East York corner store defrauded of $6K, owners allege

The owners of an East York corner store allege they've have been defrauded of thousands of dollars by a customer who exploited a loophole in payment terminals.

Owner says payment terminal loophole to blame

The alleged fraudster is believed to have used a "forced sale" feature on a payment terminal. (CBC News)

The owners of an East York corner store said they've have been defrauded of thousands of dollars by a customer who exploited a loophole in card payment terminals. 

Zahra Dhanani, co-owner of Old's Cool General Store on Westlake Avenue near Main Street and Danforth Avenue, said a man visited their business in early December to purchase lottery tickets with Visa gift cards. 

On each visit, he bought hundreds of dollars worth of lottery tickets; eventually totalling $6,000. Dhanani said sales of that amount did not raise red flags, especially during the holiday season.

Zahra Dhanani, the owner of Old's School General Store, said she worries about the future of her business. (Adrian Cheung/CBC News)

"It's not abnormal. You can spend $400 on a single [lotto] ticket package," Dhanani said. 

Four days after the sales, Dhanani received an alert from Elavon Merchant Services, the payment processing company that provides the store's payment terminals. 

The sales were found to be fraudulent and the store owners are on the hook for thousands of dollars.

Elavon told the owners that they would not re-coup the fees because the waiver they signed absolved the company of any financial responsibility.

Dhanani said she found the company's response "completely dehumanizing." 

'This is your problem, you deal with it'

"The company, which is a big corporation, and we're this little, tiny, corner mom-and-mom shop. And they said, 'This is your problem, you deal with it,' she added. 

Dhanani and her partner, Mariko Nguyen-Dhanani, then learned the alleged fraudster likely exploited a little-known loophole built into many terminals — known as "forced sales." 

Establishments such as hotels often use the forced sales feature for damage deposits — essentially allowing a business to charge a customer without them being physically present.

Security camera footage shows several instances of alleged fraud. (CBC News)

The fraudster is believed to have entered a universal PIN on the payment terminals that allowed him to bypass expired Visa gift cards. 

But Dhanani said she was never told about the forced sales feature by Elavon. 

"Those of us who didn't know that this exists are left vulnerable to fraud. Because someone who knows can punch in the numbers and voila!"

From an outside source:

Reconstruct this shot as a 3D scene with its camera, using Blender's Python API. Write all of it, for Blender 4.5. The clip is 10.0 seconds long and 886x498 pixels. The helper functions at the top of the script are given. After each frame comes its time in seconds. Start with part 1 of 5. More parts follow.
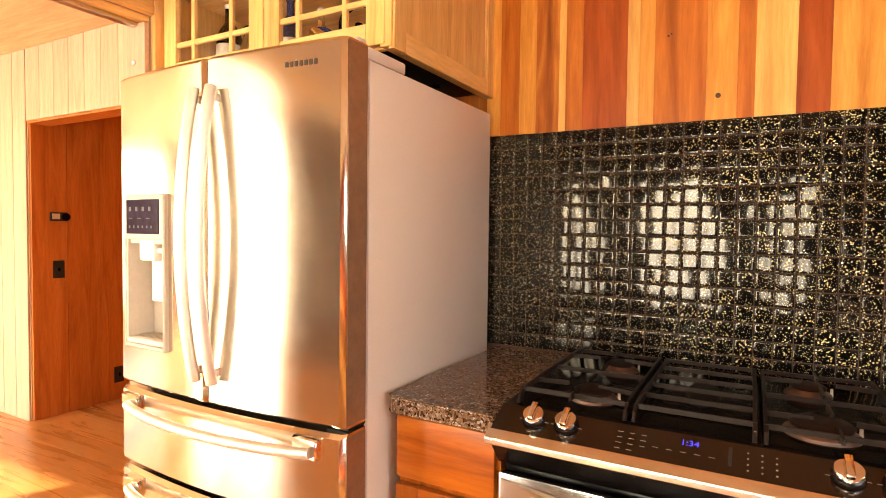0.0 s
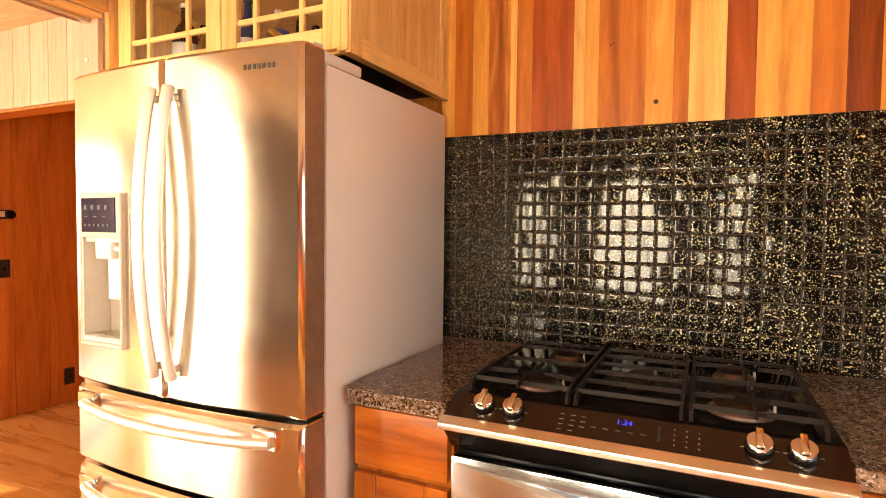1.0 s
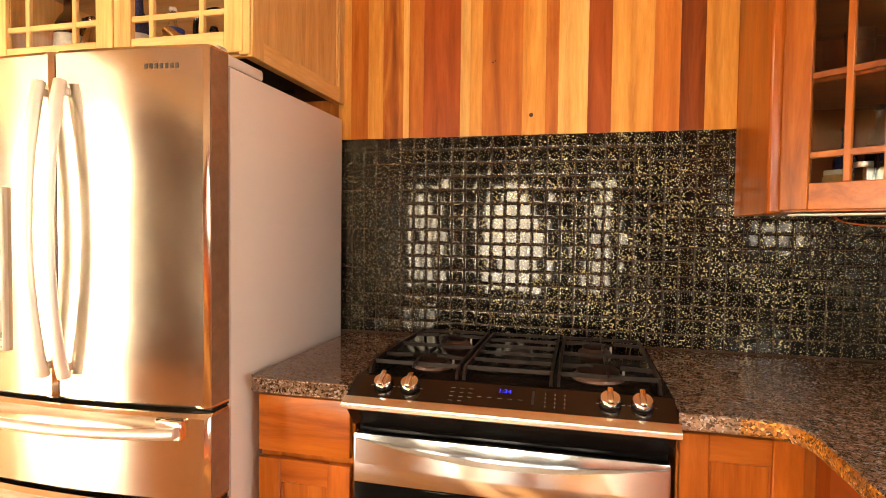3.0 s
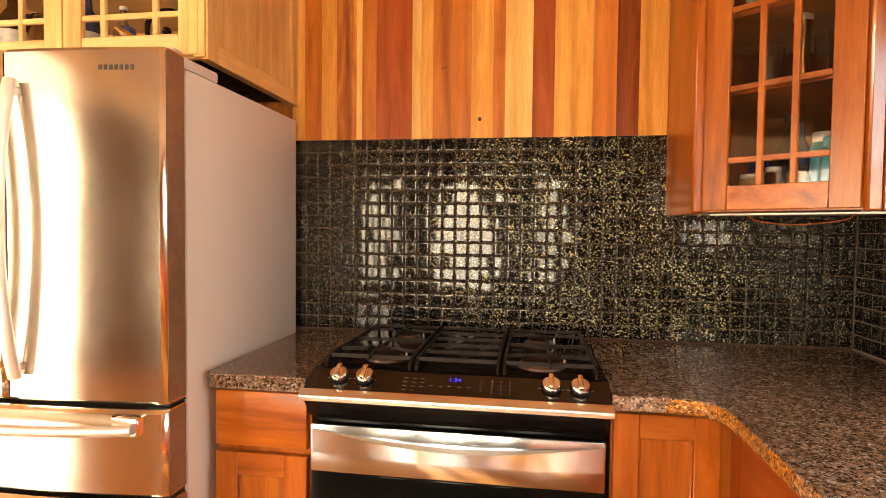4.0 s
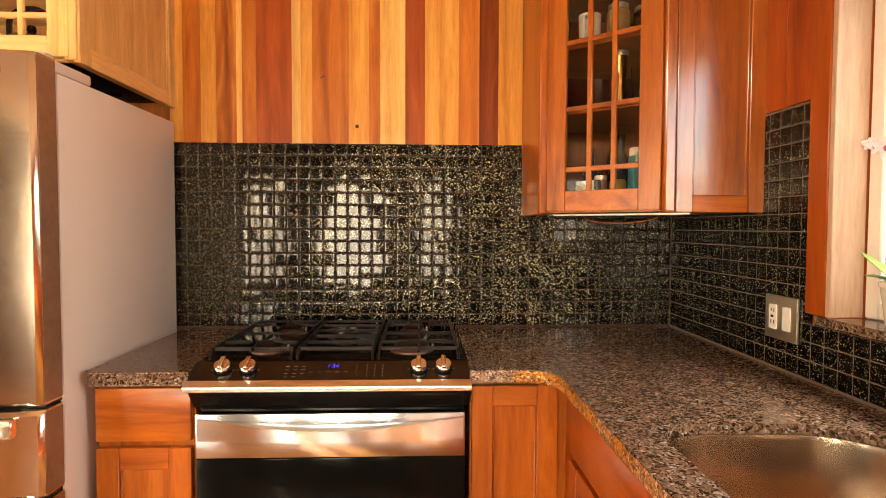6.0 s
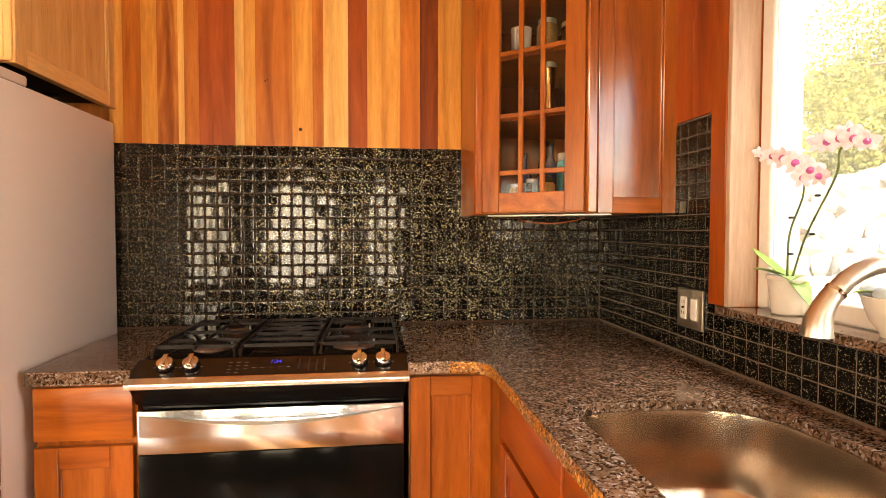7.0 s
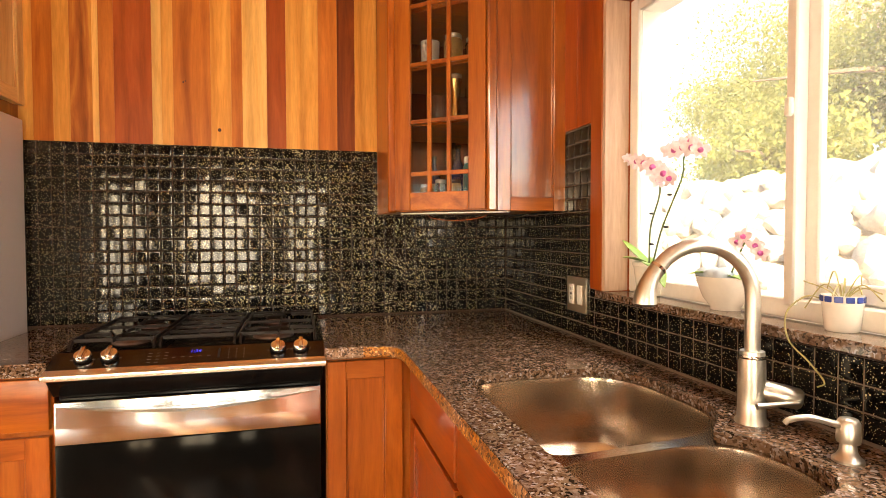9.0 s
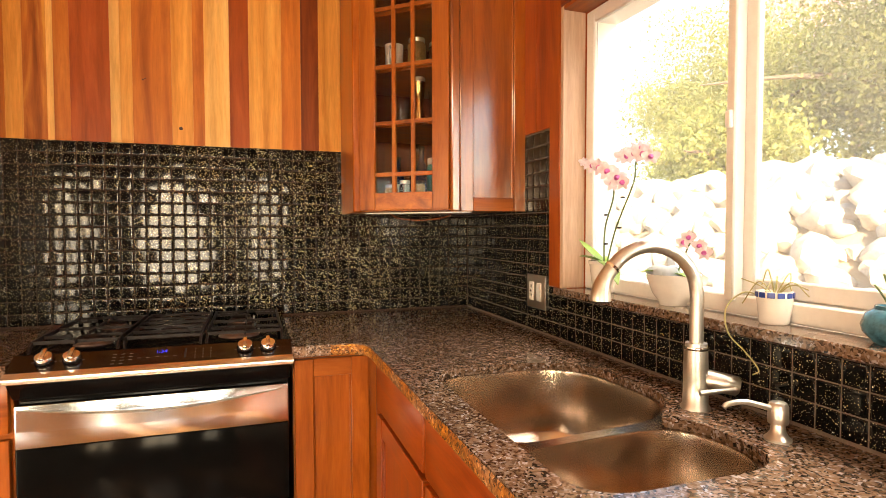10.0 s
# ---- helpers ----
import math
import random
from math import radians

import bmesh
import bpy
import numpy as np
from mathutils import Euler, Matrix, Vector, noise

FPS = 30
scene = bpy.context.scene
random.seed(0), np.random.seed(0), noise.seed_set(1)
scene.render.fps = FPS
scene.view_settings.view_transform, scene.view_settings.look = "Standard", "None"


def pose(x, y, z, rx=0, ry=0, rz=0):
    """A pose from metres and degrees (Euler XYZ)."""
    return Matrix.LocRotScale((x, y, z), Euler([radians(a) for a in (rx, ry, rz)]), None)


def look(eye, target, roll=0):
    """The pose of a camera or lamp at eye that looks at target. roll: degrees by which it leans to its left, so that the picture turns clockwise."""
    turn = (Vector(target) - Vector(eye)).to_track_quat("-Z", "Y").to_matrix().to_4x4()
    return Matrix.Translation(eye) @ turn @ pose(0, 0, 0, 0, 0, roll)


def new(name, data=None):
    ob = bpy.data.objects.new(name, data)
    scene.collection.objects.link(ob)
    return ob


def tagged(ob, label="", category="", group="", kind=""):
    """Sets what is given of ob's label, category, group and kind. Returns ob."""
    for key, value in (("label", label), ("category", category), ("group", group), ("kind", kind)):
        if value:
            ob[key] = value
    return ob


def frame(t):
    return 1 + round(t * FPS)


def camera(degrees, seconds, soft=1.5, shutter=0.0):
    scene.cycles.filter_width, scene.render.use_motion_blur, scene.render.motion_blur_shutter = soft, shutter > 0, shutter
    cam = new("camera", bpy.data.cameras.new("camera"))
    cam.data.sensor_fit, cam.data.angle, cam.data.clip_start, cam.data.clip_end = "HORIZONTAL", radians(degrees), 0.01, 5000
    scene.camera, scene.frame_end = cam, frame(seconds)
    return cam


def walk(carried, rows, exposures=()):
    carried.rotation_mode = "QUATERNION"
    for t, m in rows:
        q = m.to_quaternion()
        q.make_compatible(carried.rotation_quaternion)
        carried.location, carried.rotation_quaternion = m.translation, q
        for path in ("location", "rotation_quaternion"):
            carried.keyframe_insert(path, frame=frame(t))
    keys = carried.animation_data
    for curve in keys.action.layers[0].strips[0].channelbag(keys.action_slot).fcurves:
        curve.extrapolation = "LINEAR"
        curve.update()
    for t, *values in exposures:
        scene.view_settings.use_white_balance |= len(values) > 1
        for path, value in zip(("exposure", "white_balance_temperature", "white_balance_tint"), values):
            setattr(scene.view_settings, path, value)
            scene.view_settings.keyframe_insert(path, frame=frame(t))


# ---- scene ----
cam = camera(76.9, 10.0, soft=0.9)
PATH = [
    (0, (0.474, -1.771, 1.314), (-0.495, -0.023, 1.242), 0.7),
    (0.5, (0.501, -1.795, 1.317), (-0.413, -0.018, 1.239), 0.6),
    (1, (0.519, -1.822, 1.316), (-0.326, -0.011, 1.235), 0.6),
    (1.5, (0.528, -1.854, 1.312), (-0.224, -0.002, 1.234), 0.7),
    (2, (0.537, -1.886, 1.309), (-0.124, 0.0, 1.236), 0.7),
    (2.5, (0.541, -1.922, 1.305), (-0.022, -0.004, 1.233), 0.7),
    (4, (0.566, -2.035, 1.303), (0.257, -0.061, 1.23), 0.6),
    (4.5, (0.579, -2.075, 1.304), (0.357, -0.089, 1.228), 0.5),
    (5, (0.594, -2.117, 1.305), (0.465, -0.123, 1.228), 0.4),
    (5.5, (0.609, -2.162, 1.308), (0.586, -0.163, 1.227), 0.3),
    (6, (0.629, -2.206, 1.309), (0.706, -0.209, 1.231), 0.2),
    (7.5, (0.676, -2.346, 1.297), (0.997, -0.373, 1.23), -0.0),
    (8, (0.686, -2.39, 1.29), (1.073, -0.429, 1.226), -0.1),
    (8.5, (0.691, -2.431, 1.284), (1.136, -0.482, 1.223), -0.1),
    (9, (0.689, -2.467, 1.28), (1.188, -0.532, 1.219), -0.1),
    (9.5, (0.675, -2.496, 1.282), (1.241, -0.579, 1.217), -0.1),
    (10, (0.653, -2.516, 1.292), (1.294, -0.623, 1.218), -0.1),
]
EXPOSURES = [(0.0, 2.38, 7400, 10), (2.5, 2.22, 7400, 10), (5.0, 2.18, 7400, 10), (7.5, 2.08, 7400, 10), (10.0, 1.99, 7400, 10)]
walk(cam, [(t, look(eye, target, roll)) for t, eye, target, roll in PATH], EXPOSURES)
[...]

Elavon declined to provide further details on the dispute, citing contractual confidentiality agreements but said in a statement: "We are trying to work with the customer to make sure she understands the steps to take to protect her business and mitigate fraud in the future."

'Community hub' under threat

Residents and regular customers in East York said they worried about what a $6,000 bill could mean for a business they consider a community hub. 

Lisa Cyr, a customer who visits the store several times a week, said she is upset to hear a local business has been targetted. 

"It's heartbreaking. Not only for the community but for [the owners]. You can see they're pouring their heart and soul into the business," Cyr said. 

Dhanani said small business owners operate on small margins and that a bill of several thousand dollars could mean she must close the store.

Frequent customers in the area have planned fundraisers to help the owners pay for the cost of the outstanding bill. 

Toronto Police are now in possession of the store's security footage, which shows the alleged culprit and have started an investigation.

The owners said their big worry is for other businesses in the city that could be targeted by those who know how to exploit the forced sales feature on payment terminals. 

Dhanani added that she is considering legal action against Elavon if the company refuses to cover the cost of the alleged fraud.